* [Required task]
Write out, exactly as given, every line from the one holding "scene.collection.objects.link(made[o])" to the one holding "scene.view_settings.keyframe_insert(path, frame=frame(t))", including both.

— start of Information supplied —

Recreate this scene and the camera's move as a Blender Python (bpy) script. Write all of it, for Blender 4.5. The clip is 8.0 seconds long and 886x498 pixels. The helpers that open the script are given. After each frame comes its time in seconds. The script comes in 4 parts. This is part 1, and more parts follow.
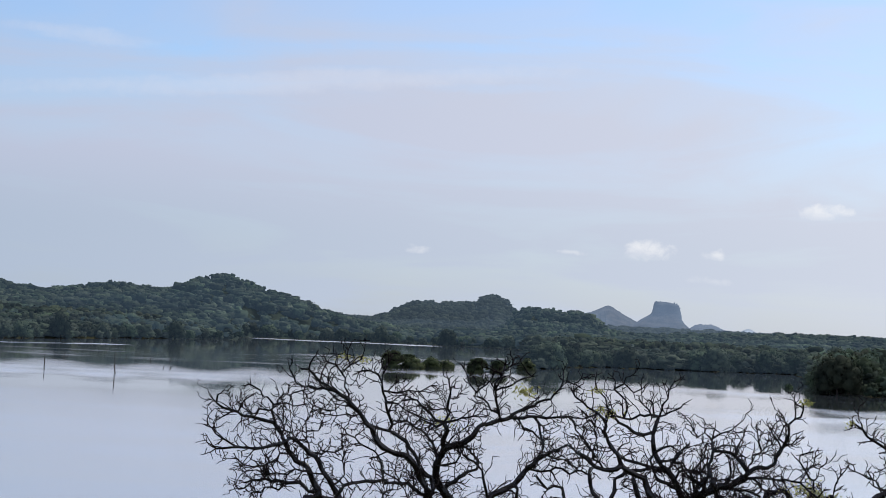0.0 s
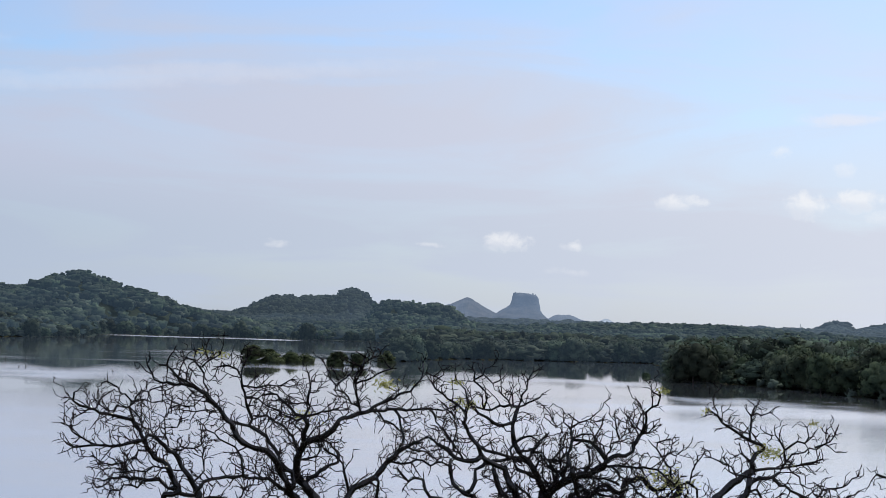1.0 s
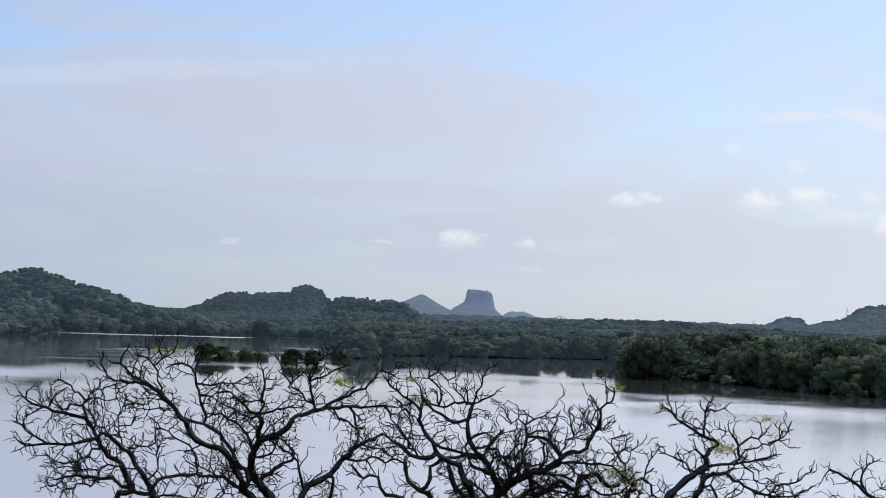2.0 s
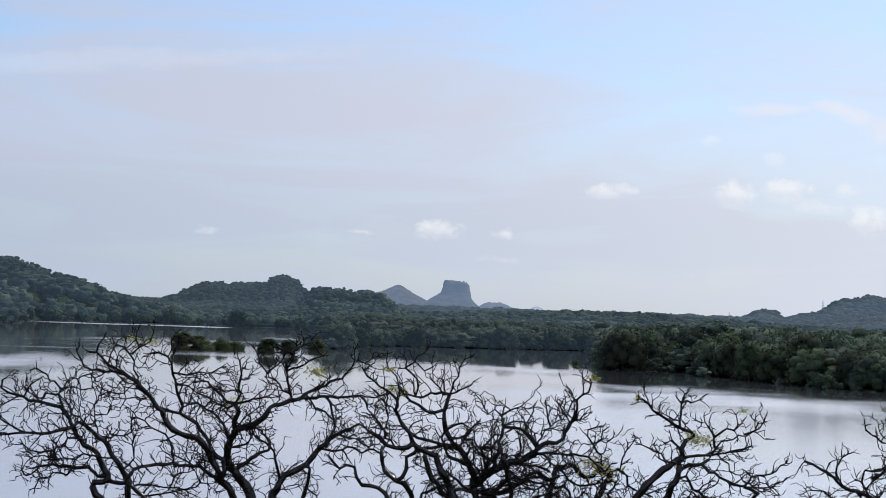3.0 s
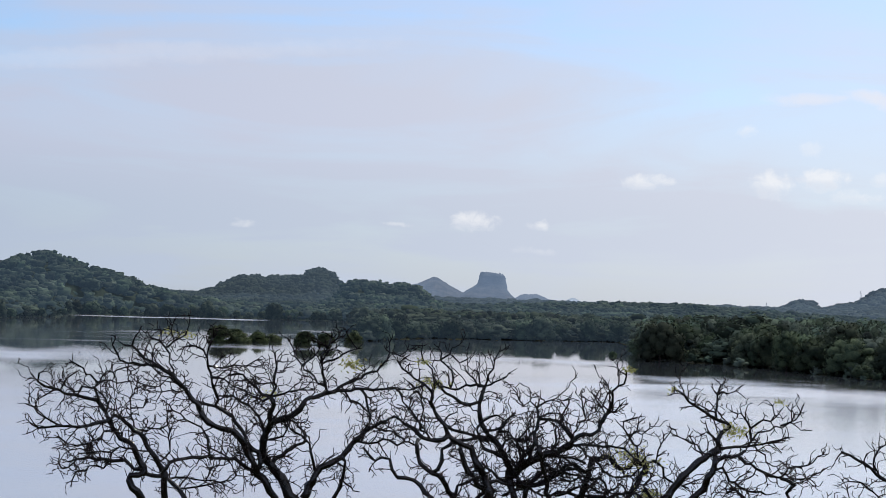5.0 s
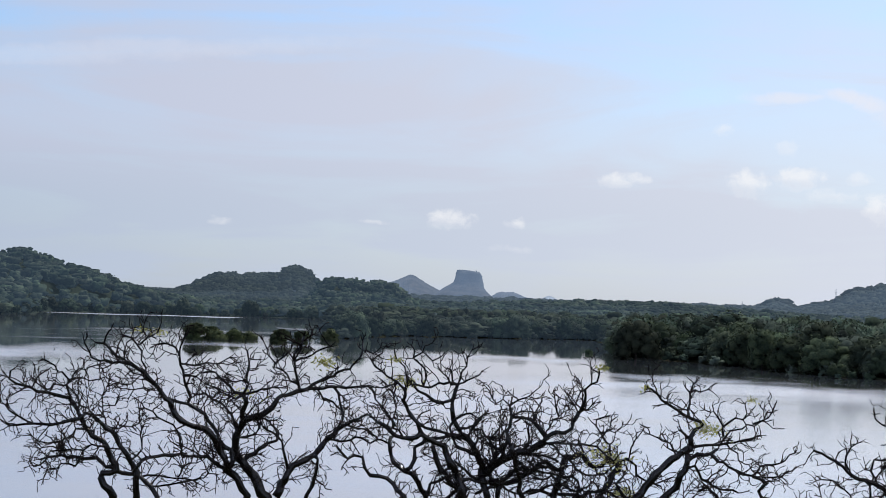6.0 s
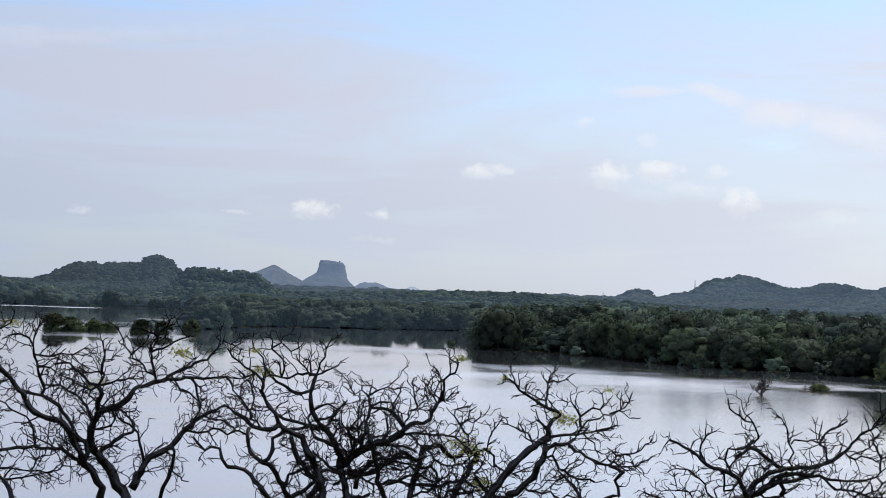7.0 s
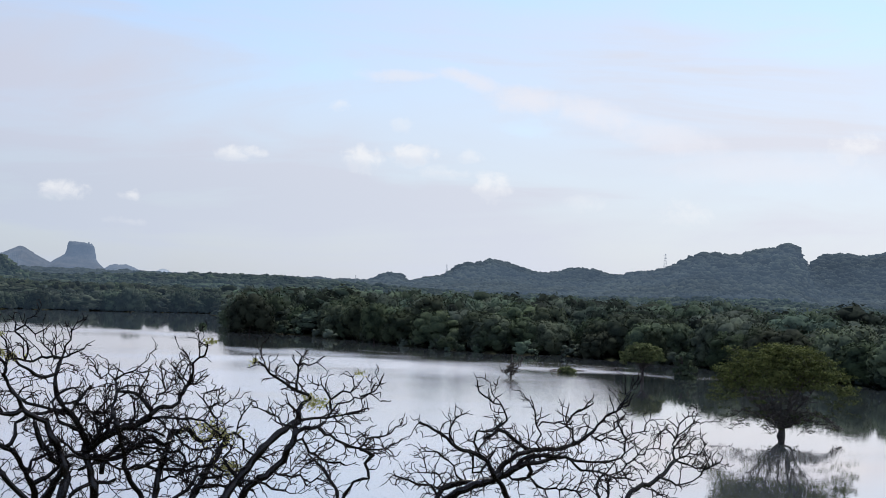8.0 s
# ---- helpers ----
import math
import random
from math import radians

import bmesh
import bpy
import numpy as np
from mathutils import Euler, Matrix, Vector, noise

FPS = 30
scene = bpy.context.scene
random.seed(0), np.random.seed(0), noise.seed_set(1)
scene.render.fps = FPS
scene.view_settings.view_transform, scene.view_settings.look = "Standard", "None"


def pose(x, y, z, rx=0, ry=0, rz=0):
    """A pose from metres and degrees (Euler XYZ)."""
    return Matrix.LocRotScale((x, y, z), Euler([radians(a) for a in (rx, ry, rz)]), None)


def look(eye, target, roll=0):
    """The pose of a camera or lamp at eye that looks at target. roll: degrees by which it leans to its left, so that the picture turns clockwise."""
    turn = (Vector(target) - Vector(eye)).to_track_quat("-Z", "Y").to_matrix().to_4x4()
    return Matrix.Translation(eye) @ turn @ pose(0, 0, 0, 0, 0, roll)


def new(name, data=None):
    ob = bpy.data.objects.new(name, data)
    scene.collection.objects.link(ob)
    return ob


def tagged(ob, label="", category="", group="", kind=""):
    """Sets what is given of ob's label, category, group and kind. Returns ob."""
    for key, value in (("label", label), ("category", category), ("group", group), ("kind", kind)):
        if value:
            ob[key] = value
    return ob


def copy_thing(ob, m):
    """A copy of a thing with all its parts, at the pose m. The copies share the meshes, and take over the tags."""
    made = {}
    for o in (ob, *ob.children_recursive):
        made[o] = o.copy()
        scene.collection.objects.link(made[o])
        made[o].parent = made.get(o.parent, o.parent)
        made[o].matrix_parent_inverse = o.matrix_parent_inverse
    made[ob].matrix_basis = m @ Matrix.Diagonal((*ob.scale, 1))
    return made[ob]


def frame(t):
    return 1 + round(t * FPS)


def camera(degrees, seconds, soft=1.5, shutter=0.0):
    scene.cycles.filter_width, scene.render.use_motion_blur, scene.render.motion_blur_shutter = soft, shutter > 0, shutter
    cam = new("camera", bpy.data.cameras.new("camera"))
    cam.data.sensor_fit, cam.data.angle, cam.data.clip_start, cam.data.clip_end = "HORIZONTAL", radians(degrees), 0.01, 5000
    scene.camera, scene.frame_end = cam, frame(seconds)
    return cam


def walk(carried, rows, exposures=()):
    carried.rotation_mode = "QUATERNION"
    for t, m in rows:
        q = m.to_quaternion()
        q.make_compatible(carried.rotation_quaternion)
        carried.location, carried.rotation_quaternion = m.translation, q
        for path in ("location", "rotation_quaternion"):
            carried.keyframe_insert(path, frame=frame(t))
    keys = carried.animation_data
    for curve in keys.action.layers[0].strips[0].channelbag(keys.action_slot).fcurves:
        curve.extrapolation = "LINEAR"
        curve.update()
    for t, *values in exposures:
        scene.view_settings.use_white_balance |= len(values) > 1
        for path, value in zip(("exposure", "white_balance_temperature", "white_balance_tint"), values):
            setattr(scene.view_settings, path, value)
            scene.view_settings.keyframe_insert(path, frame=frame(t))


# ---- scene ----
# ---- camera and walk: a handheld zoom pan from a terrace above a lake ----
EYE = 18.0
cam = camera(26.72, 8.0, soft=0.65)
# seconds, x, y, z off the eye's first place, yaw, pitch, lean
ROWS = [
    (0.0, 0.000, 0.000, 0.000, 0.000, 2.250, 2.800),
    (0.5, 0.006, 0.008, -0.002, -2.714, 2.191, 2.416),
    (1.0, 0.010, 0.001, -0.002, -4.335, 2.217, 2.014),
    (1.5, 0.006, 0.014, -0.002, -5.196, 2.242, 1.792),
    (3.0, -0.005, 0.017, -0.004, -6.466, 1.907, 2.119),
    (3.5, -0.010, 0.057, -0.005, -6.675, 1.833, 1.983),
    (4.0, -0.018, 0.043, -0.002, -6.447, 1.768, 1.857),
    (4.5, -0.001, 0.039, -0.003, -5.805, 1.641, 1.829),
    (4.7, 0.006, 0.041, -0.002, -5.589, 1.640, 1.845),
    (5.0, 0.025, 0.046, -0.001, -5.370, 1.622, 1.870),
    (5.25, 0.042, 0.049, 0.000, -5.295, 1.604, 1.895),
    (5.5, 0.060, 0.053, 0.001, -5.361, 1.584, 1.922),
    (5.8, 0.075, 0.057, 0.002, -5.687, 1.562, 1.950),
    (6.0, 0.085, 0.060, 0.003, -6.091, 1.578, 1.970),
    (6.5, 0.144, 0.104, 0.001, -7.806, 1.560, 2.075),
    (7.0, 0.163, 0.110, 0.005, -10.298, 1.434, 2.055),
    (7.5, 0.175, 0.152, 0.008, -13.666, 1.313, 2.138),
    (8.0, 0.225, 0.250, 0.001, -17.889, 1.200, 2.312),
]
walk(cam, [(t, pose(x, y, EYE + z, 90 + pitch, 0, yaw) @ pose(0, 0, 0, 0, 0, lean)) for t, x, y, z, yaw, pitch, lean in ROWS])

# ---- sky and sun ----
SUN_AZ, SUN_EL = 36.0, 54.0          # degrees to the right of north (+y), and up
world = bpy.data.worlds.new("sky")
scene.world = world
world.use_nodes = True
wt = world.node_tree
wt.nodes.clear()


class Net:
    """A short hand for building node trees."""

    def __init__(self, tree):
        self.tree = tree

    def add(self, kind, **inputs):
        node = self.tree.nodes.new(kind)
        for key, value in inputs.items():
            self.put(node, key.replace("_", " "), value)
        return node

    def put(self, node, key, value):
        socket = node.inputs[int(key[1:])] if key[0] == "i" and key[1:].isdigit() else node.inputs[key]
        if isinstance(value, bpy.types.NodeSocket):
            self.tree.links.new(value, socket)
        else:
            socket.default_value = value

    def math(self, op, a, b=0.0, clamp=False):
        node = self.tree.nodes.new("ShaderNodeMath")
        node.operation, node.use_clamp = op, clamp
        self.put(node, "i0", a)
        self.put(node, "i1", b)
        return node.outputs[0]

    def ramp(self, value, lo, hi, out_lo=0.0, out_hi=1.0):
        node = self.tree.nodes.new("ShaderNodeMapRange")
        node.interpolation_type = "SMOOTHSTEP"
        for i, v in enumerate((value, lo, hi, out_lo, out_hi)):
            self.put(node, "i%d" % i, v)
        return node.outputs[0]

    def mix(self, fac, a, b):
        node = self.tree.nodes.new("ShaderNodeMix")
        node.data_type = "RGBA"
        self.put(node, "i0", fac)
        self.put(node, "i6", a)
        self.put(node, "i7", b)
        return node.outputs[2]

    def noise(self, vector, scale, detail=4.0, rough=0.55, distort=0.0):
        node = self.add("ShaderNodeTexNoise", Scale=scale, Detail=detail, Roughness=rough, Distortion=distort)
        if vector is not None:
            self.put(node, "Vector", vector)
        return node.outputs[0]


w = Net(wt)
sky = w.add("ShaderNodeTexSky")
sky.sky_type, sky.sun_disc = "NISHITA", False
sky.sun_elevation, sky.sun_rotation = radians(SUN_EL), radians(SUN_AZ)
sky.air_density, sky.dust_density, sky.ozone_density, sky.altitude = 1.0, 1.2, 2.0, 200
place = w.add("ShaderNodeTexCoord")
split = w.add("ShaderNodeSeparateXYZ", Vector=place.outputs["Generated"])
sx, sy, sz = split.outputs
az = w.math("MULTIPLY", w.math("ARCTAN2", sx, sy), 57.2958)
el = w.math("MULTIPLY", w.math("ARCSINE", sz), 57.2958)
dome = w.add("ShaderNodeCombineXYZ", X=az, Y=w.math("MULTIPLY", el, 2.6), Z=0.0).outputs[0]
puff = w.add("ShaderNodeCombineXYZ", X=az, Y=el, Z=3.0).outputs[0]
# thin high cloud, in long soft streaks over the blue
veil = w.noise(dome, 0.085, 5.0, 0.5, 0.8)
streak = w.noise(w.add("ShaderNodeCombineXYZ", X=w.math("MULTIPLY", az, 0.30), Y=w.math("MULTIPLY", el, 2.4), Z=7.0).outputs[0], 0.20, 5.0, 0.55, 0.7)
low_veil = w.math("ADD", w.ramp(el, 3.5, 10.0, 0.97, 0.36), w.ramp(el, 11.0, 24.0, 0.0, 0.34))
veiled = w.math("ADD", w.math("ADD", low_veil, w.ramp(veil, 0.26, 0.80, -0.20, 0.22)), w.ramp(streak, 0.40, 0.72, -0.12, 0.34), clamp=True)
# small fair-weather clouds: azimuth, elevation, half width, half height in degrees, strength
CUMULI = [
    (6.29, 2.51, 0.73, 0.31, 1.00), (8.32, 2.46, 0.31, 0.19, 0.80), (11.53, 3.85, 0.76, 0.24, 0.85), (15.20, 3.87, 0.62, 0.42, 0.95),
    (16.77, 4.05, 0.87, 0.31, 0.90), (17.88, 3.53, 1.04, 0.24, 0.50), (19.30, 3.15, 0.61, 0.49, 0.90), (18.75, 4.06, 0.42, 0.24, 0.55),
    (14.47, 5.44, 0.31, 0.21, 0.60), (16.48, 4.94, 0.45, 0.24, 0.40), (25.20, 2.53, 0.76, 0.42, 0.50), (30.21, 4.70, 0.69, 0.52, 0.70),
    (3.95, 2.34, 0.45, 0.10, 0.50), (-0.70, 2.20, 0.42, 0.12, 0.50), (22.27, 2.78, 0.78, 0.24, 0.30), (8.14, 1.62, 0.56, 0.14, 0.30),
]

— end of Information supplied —

* [Worked solution]
        scene.collection.objects.link(made[o])
        made[o].parent = made.get(o.parent, o.parent)
        made[o].matrix_parent_inverse = o.matrix_parent_inverse
    made[ob].matrix_basis = m @ Matrix.Diagonal((*ob.scale, 1))
    return made[ob]


def frame(t):
    return 1 + round(t * FPS)


def camera(degrees, seconds, soft=1.5, shutter=0.0):
    scene.cycles.filter_width, scene.render.use_motion_blur, scene.render.motion_blur_shutter = soft, shutter > 0, shutter
    cam = new("camera", bpy.data.cameras.new("camera"))
    cam.data.sensor_fit, cam.data.angle, cam.data.clip_start, cam.data.clip_end = "HORIZONTAL", radians(degrees), 0.01, 5000
    scene.camera, scene.frame_end = cam, frame(seconds)
    return cam


def walk(carried, rows, exposures=()):
    carried.rotation_mode = "QUATERNION"
    for t, m in rows:
        q = m.to_quaternion()
        q.make_compatible(carried.rotation_quaternion)
        carried.location, carried.rotation_quaternion = m.translation, q
        for path in ("location", "rotation_quaternion"):
            carried.keyframe_insert(path, frame=frame(t))
    keys = carried.animation_data
    for curve in keys.action.layers[0].strips[0].channelbag(keys.action_slot).fcurves:
        curve.extrapolation = "LINEAR"
        curve.update()
    for t, *values in exposures:
        scene.view_settings.use_white_balance |= len(values) > 1
        for path, value in zip(("exposure", "white_balance_temperature", "white_balance_tint"), values):
            setattr(scene.view_settings, path, value)
            scene.view_settings.keyframe_insert(path, frame=frame(t))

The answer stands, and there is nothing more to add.